The jar of honey reveals the hidden complex political structure of the beehive (and if you get a piece of wax in it––its intricate architecture). The bee society is undoubtedly a matriarchy. The queen bee is the largest bee and the only sexually mature female in the hive. She is raised from a normal worker egg, but develops in a modified larger cell. It is up to the worker bees to decide which egg is to become the queen. They do so either to supersede an old and less productive or ill queen, or because they prepare for swarming. Once they choose an egg they elongate the cell, which comes to look more like a hanging cocoon rather than the typical hexagonal-shaped cell, and feed her larger amounts of royal jelly––secreted by nurse bees after they feed on pollen and honey––which leads to a radically disparate growth and development.

The difference between a worker bee and a queen is really a matter of “nurture” rather than nature. While both eggs receive royal jelly for 3 days during their egg stage, the normal worker bee larva then begins to receive honey. Because of the royal jelly diet, the queen bee lives much longer (up to 3 years and sometimes more; whereas a worker bee has a life span of around 60 days) and is the only one to develop ovaries. She is also the only one able to secrete specific pheromones that determine the character of the colony and suppress the development of ovaries in worker bees (preventing them to lay eggs). Whether a colony would be aggressive or gentle depends on the queen––“Cherchez la Reine!”

However, the queen leaves the hive only once in her life––during her mating flight. She goes to a “drone swarm”, which for Ivan is a fascinating phenomenon in itself, though very rarely seen. She performs a unique dance in the air (unlike the orientational “waggle dance” of worker bees through which bees communicate directions for foraging and which takes place inside the hive) quite above the ground and mates with a number of drones that were able to keep up with her (the rest were not strong enough). If a queen fails to mate and as a result lays unfertilized eggs, i.e. drones, oftentimes worker bees would kill her and make a new one.

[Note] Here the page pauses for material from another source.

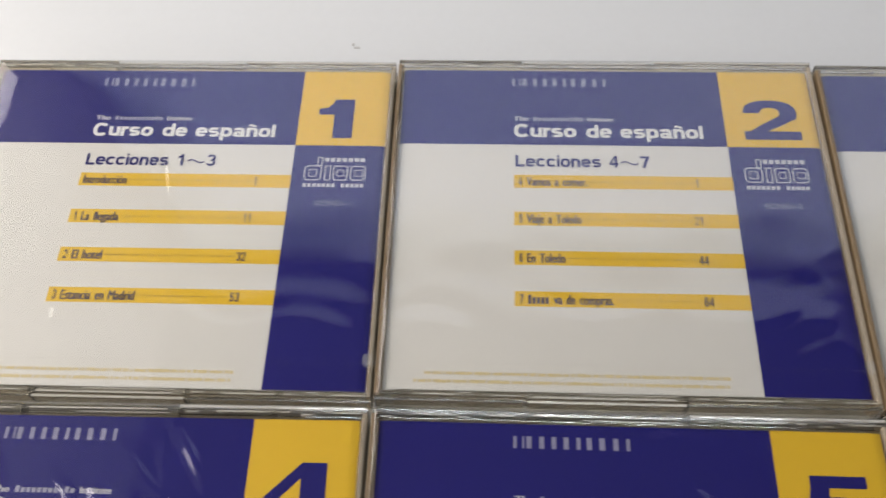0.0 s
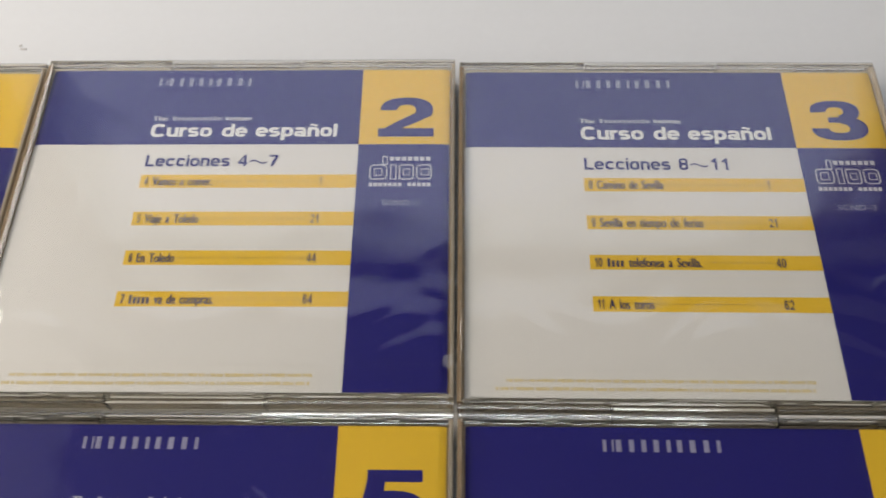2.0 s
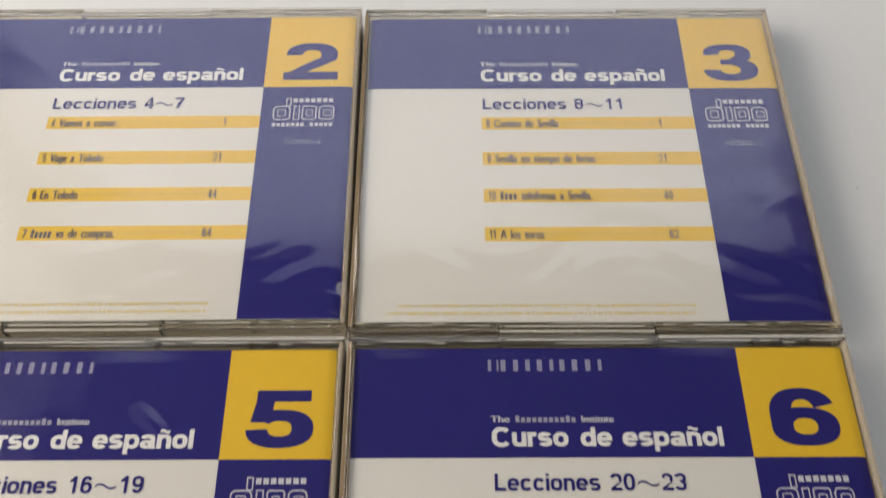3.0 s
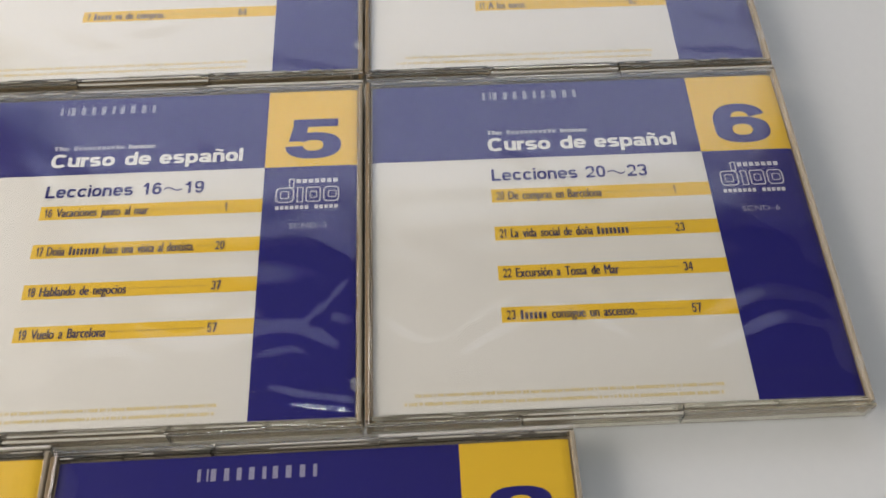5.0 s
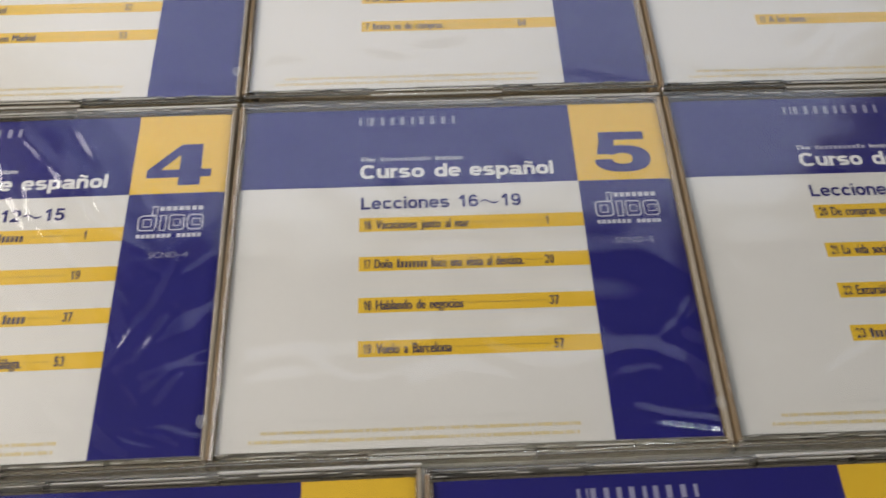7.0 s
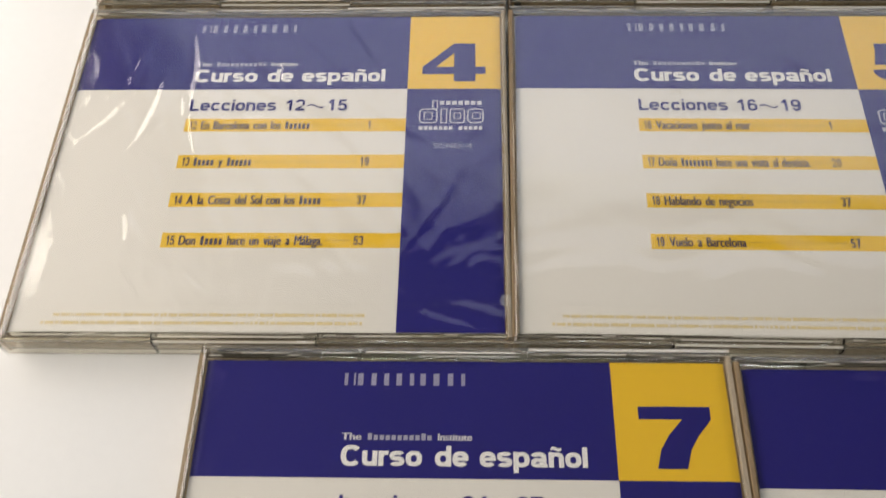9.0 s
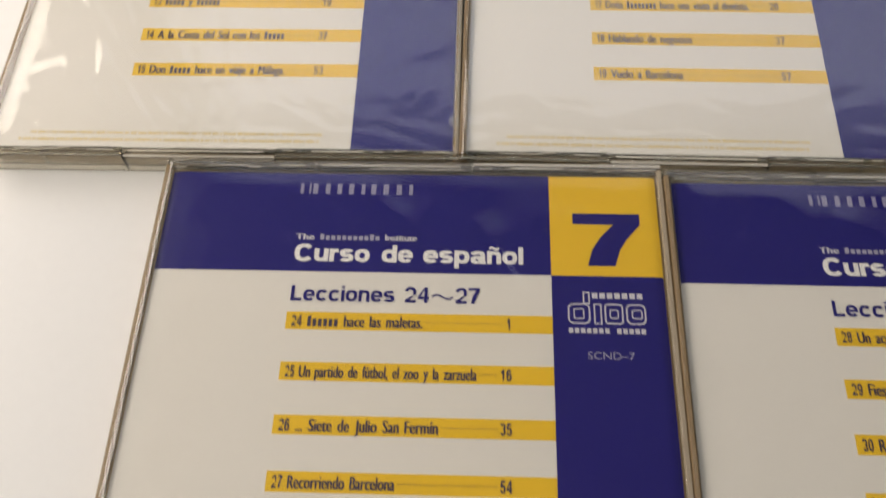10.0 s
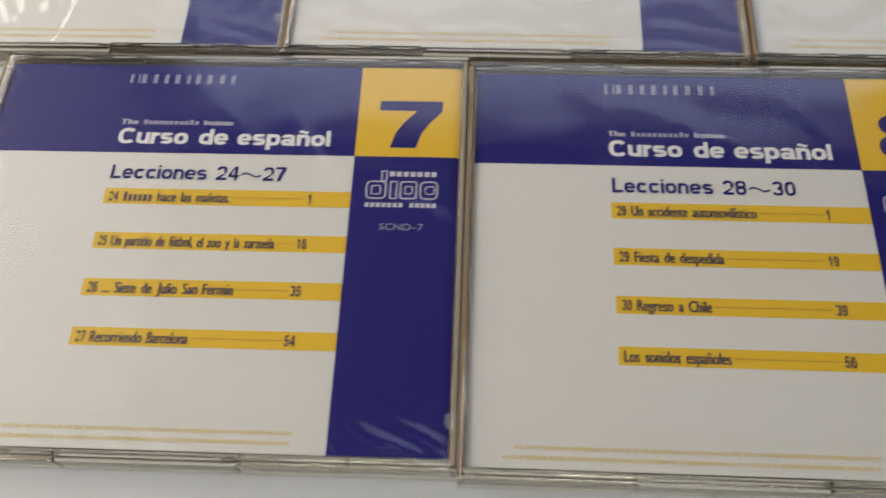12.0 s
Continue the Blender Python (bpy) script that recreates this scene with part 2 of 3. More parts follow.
        return w, P if ch == "6" else [[(w - x, 1 - y) for x, y in q] for q in P]
    if ch == "7":
        return w, [rect(0, w, 1 - h, 1), [(w * 0.20, 0), (w * 0.20 + v * 1.1, 0), (w * 0.62 + v * 0.5, 0.48), (w, 1 - h), (w - v * 1.2, 1 - h), (w * 0.38, 0.50)]]
    return w, double(w, 1, 0.52, (0, 360), (0, 360))


def print_mesh(name, pieces, z):
    """Flat print from polygons, each laid a hair above the last."""
    verts, faces = [], []
    for k, points in enumerate(pieces):
        faces.append([len(verts) + i for i in range(len(points))])
        verts += [(x * MM, y * MM, (z + 0.0005 * (k % 40)) * MM) for x, y in points]
    mesh = bpy.data.meshes.new(name)
    mesh.from_pydata(verts, [], faces)
    mesh.update()
    return mesh


def grotesque(name, body, x0, x1, base, cap, z, v, h, gap=0.12):
    """One word in the wide grotesque of the headings, fitted between x0 and x1; x1 None keeps the natural width."""
    P, x = [], 0.0
    for ch in body:
        wide, polys = glyph(ch, v, h)
        P += [[(px + x, py) for px, py in q] for q in polys]
        x += wide + gap
    sx = cap if x1 is None else (x1 - x0) / (x - gap)
    return print_mesh(name, [[(x0 + px * sx, base + py * cap) for px, py in q] for q in P], z)


def line_of_text(name, words, x0, x1, base, cap, z, bold=0.0, space=0.30):
    """One line of print from x0 to x1. A word given as a number becomes a row of that many plain bars."""
    tall = max(y for _, y in font_geometry("H", 0.0)[0])
    P, x = [], 0.0
    for word in words:
        if isinstance(word, int):
            for k in range(word):
                P.append(rect(x, x + 0.31, 0.0, tall * (0.95 if k == 0 else 0.70)))
                x += 0.47
            x += space - 0.10
        elif word.isdigit():
            for ch in word:
                wide, polys = glyph(ch, 0.26, 0.17)
                P += [[(px * 0.48 + x, py * tall) for px, py in q] for q in polys]
                x += wide * 0.48 + 0.08
            x += space - 0.08
        else:
            co, fs = font_geometry(word, 0.0)
            left, right = min(c[0] for c in co), max(c[0] for c in co)
            for f in fs:
                q = [(co[i][0] - left + x, co[i][1]) for i in f]
                P += [q] if not bold else [[(px + d, py) for px, py in q] for d in (-0.04, 0.04)]
            x += right - left + space
    sx, sy = (x1 - x0) / (x - space), cap / tall
    return print_mesh(name, [[(x0 + a * sx, base + b * sy) for a, b in q] for q in P], z)


def figures(name, body, x1, cell, base, cap, z, v, h):
    """Figures in equal cells that end at x1."""
    P = []
    for k, ch in enumerate(body):
        wide, polys = glyph(ch, v, h)
        sx = cell * 0.86 / glyph("0", v, h)[0]
        x = x1 - cell * (len(body) - k - 0.5) - wide * sx / 2
        P += [[(x + px * sx, base + py * cap) for px, py in q] for q in polys]
    return print_mesh(name, P, z)


def numeral(n):
    """A heavy, wide numeral in a unit box, as (z step, polygon) pieces."""
    P = []
    if n == 1:
        P = [rect(0.40, 0.80, 0, 1), [(0.08, 0.60), (0.40, 0.60), (0.40, 0.80), (0.08, 0.76)], [(0.26, 0.78), (0.40, 0.80), (0.40, 1.0), (0.36, 0.90)]]
    elif n == 2:
        P = ring(0.50, 0.67, 0.48, 0.33, 0.17, 0.14, 180, -28) + [[(0.93, 0.52), (0.66, 0.60), (0.30, 0.36), (0.02, 0.14), (0.40, 0.20), (0.72, 0.38)]] + [rect(0.0, 1.0, 0, 0.21)]
    elif n == 3:
        P = ring(0.48, 0.73, 0.44, 0.27, 0.15, 0.105, 185, -80) + ring(0.50, 0.30, 0.50, 0.30, 0.18, 0.115, 80, -180) + [rect(0.33, 0.60, 0.44, 0.58)]
    elif n == 4:
        P = [rect(0.50, 0.84, 0, 1), rect(0.0, 1.0, 0.19, 0.38), [(0.0, 0.38), (0.22, 0.38), (0.50, 0.74), (0.50, 1.0)]]
    elif n == 5:
        P = [rect(0.13, 0.94, 0.80, 1.0), [(0.06, 0.44), (0.36, 0.44), (0.40, 0.82), (0.13, 0.82)]] + ring(0.50, 0.33, 0.50, 0.33, 0.18, 0.135, 148, -178)
    elif n == 6:
        P = ring(0.50, 0.33, 0.50, 0.33, 0.18, 0.14, 0, 360, 36) + ring(0.50, 0.52, 0.50, 0.48, 0.18, 0.28, 200, 22)
    elif n == 7:
        P = [rect(0.0, 1.0, 0.79, 1.0), [(0.20, 0.0), (0.60, 0.0), (0.68, 0.30), (0.80, 0.52), (1.0, 0.79), (0.60, 0.79), (0.40, 0.54), (0.27, 0.30)]]
    else:
        P = ring(0.50, 0.75, 0.45, 0.25, 0.16, 0.10, 0, 360, 36) + ring(0.50, 0.29, 0.50, 0.29, 0.18, 0.115, 0, 360, 36)
    return P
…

Worker bees become ‘killer’ bees when the queen becomes old and has less sperm and less controlling pheromones, or when the weather gets cold and they drive the drones out of the hive to die, often biting and tearing their legs and wings (to make sure, I guess). Generally, stronger colonies attack and kill weaker ones.

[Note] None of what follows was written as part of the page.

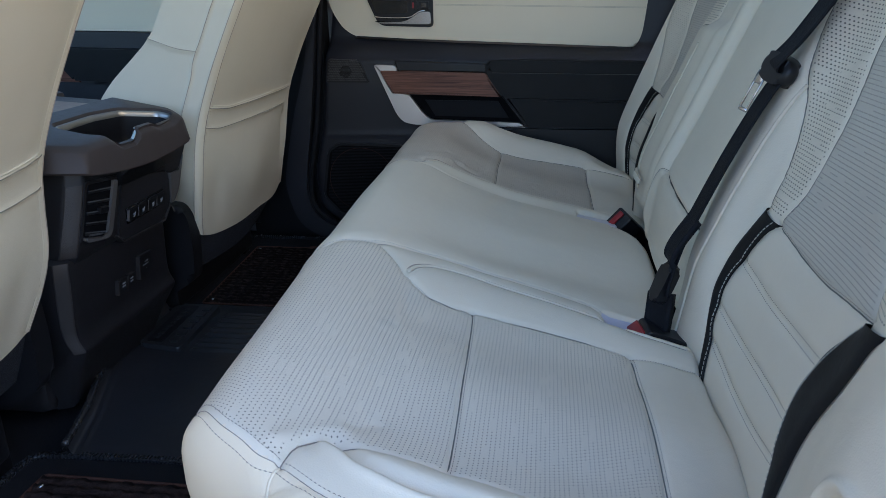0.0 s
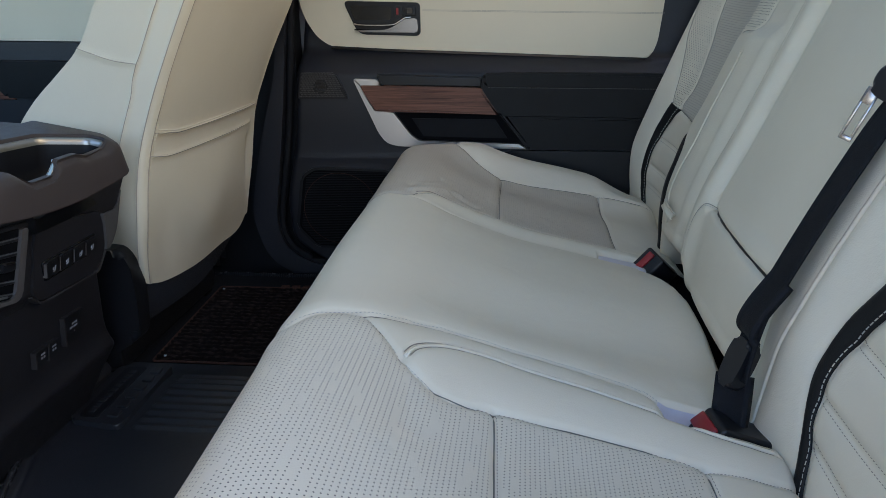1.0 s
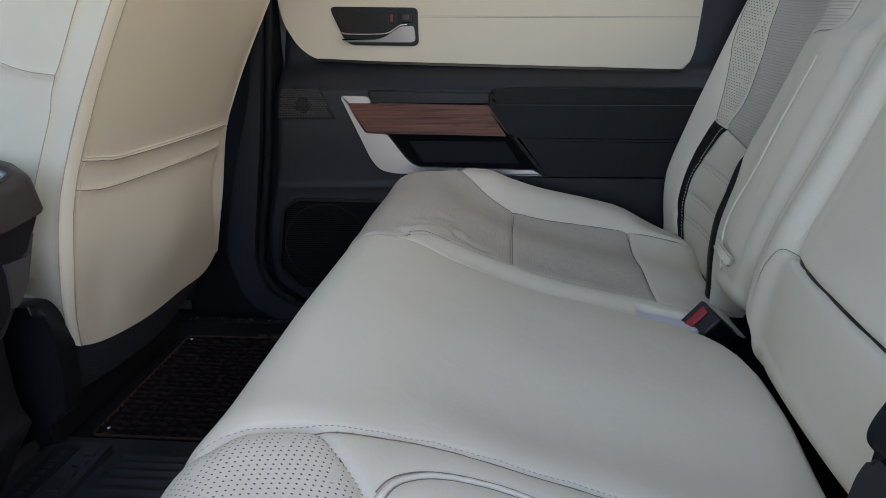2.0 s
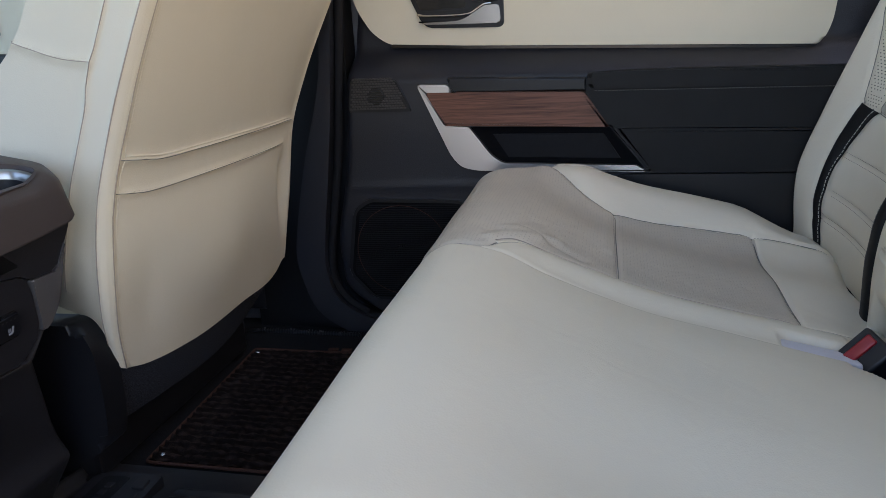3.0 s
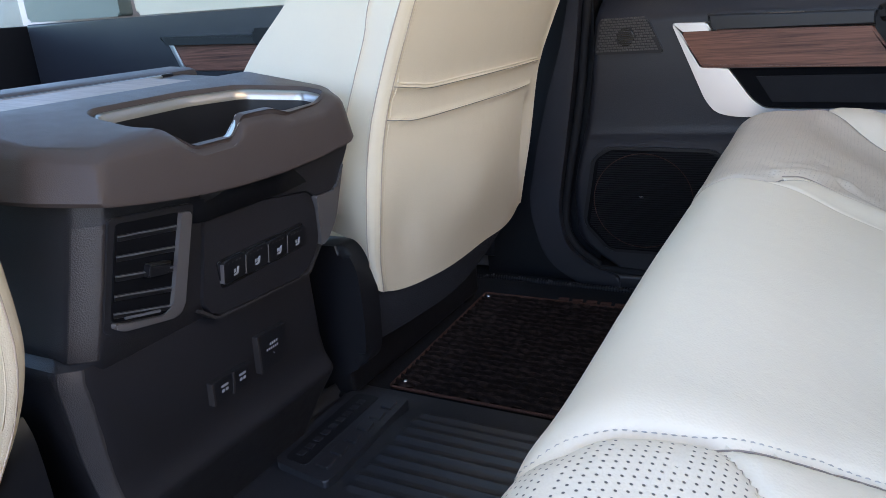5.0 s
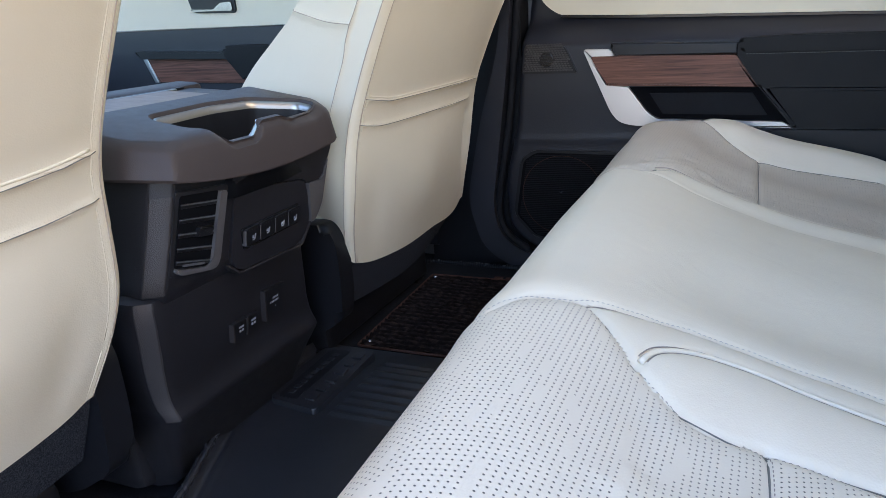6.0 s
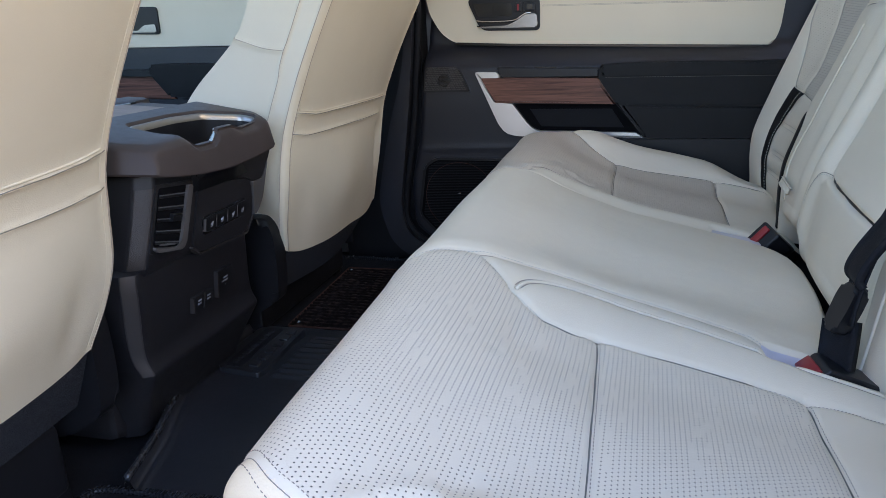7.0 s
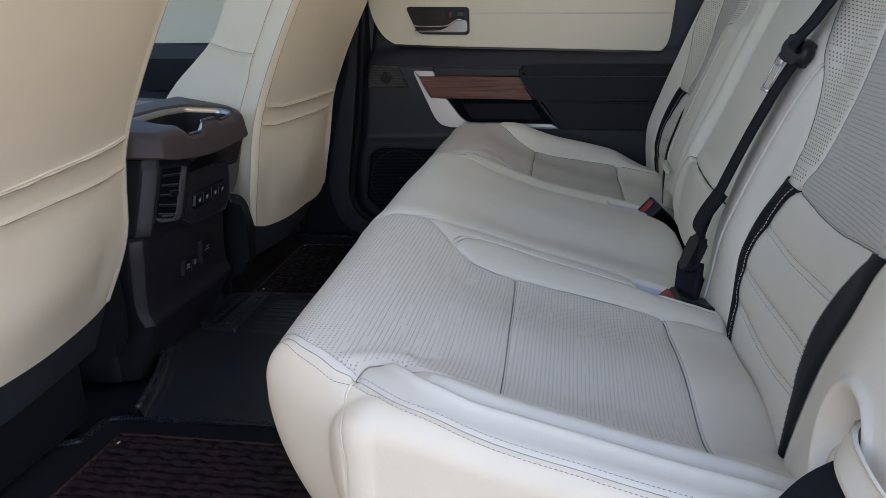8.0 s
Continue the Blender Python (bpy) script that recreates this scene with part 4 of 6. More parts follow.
    dbl = [offset_line(r, k) for r in ribs for k in (0.004, -0.004)]
    s.stitches(t, dbl, thread)
    s.stitches(t, [offset_line(lum_top, 0.003 * mirror)], thread)
    s.piping(t, spline(pipe), leather, 0.0024, 0.001)
    return t, s


build_back("off-white leather backrest with black bands beside the seat belt", -0.76, -0.135, 0.03, 0.03, -0.02, near_profile, 1, -0.40, (0.088, -0.676, 0.044, 0.040, 0.030))


def far_profile(U, Y):
    c = smooth_interp(U, (-0.06, 0.0, 0.05, 0.1, 0.2, 0.32, 0.5, 0.8), (-0.035, -0.018, 0.0, 0.012, 0.018, 0.018, 0.016, 0.012))
    outer = smooth_interp(Y, (0.46, 0.68, 0.715, 0.745, 0.775), (0.0, 0.001, 0.010, 0.030, 0.050))
    inner = smooth_interp(Y, (0.31, 0.36, 0.40, 0.43, 0.46, 0.48, 0.51, 0.54), (0.034, 0.040, 0.038, 0.0355, 0.029, 0.020, 0.005, 0.0))
    inner_top = smooth_interp(Y, (0.31, 0.36, 0.40, 0.44, 0.47, 0.50, 0.53), (0.022, 0.026, 0.029, 0.029, 0.022, 0.008, 0.0))
    wing = outer + inner + (inner_top - inner) * step(U, 0.375, 0.41)
    return c + wing * (0.75 + 0.25 * step(U, 0.0, 0.12))


far_back, _ = build_back("off-white leather backrest with black bands beside the closed door", 0.305, 0.775, 0.03, 0.022, -0.02, far_profile, -1, 0.632, None, 0.02, (0.395, 0.440, 0.080))


def mid_profile(U, Y):
    c = smooth_interp(U, (-0.02, 0.03, 0.08, 0.139, 0.25, 0.5, 0.8), (0.012, 0.030, 0.044, 0.052, 0.050, 0.046, 0.04))
    return c + smooth_interp(Y, (-0.11, -0.05, 0.05, 0.14, 0.18, 0.215, 0.25), (-0.006, 0.0, 0.003, 0.0, -0.003, 0.003, -0.004)) - 0.008 * step(U, 0.135, 0.17) * (1 - step(Y, 0.180, 0.212))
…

Honey-making is actually a small part of this Game-of-Thrones-like society, and it’s just one of the jobs that a worker bee has to perform in her life–– between the 8-th and the 16-th day of her development, to be precise. A worker bee climbs the social ladder, so to speak, as it ages. She starts as a cleaner of cells, then becomes a nurse, then begins to receive pollen and nectar from field bees so as to digest them and turn them into honey. She stores the honey generally in the upper part of the honeycomb whenever there is brood (eggs, larvae, pupa), fans it with her wings until most of its water content is out, and seals it with wax. Around day 14, a worker bee is ready to become an entrance guard or a nectar and pollen forager.

Foragers perform orientational flights to find nectar and pollen, during which they can perfectly orient themselves according to the position of the sun. They communicate this information in the hive through the “waggle dance”, in which they, well…waggle and draw an 8-looking (or the infinity sign) shape. This shape indicates the position of the flower at a certain angle from the sun, and the ‘length’ of the waggle segment, which forms the middle of the ­8, indicates the distance (or rather how much flying a bee should do). Bees do take the passage of time quite precisely as well, even if they are in the dark hive for hours.

A jar of good honey is a result of good honey-making, which itself is a matter of a good population of worker bees that in turn depends on the queen. As a side note: arguably, the most complicated job an older bee performs is wax making, cell and honeycomb building. I am not going to pretend I understand the geometrical complexity of the beehive’s structure, however. All I know is that honey-making is a journey, and every jar of (good) honey can be a piece of ‘hyperspace’: a honey jarney.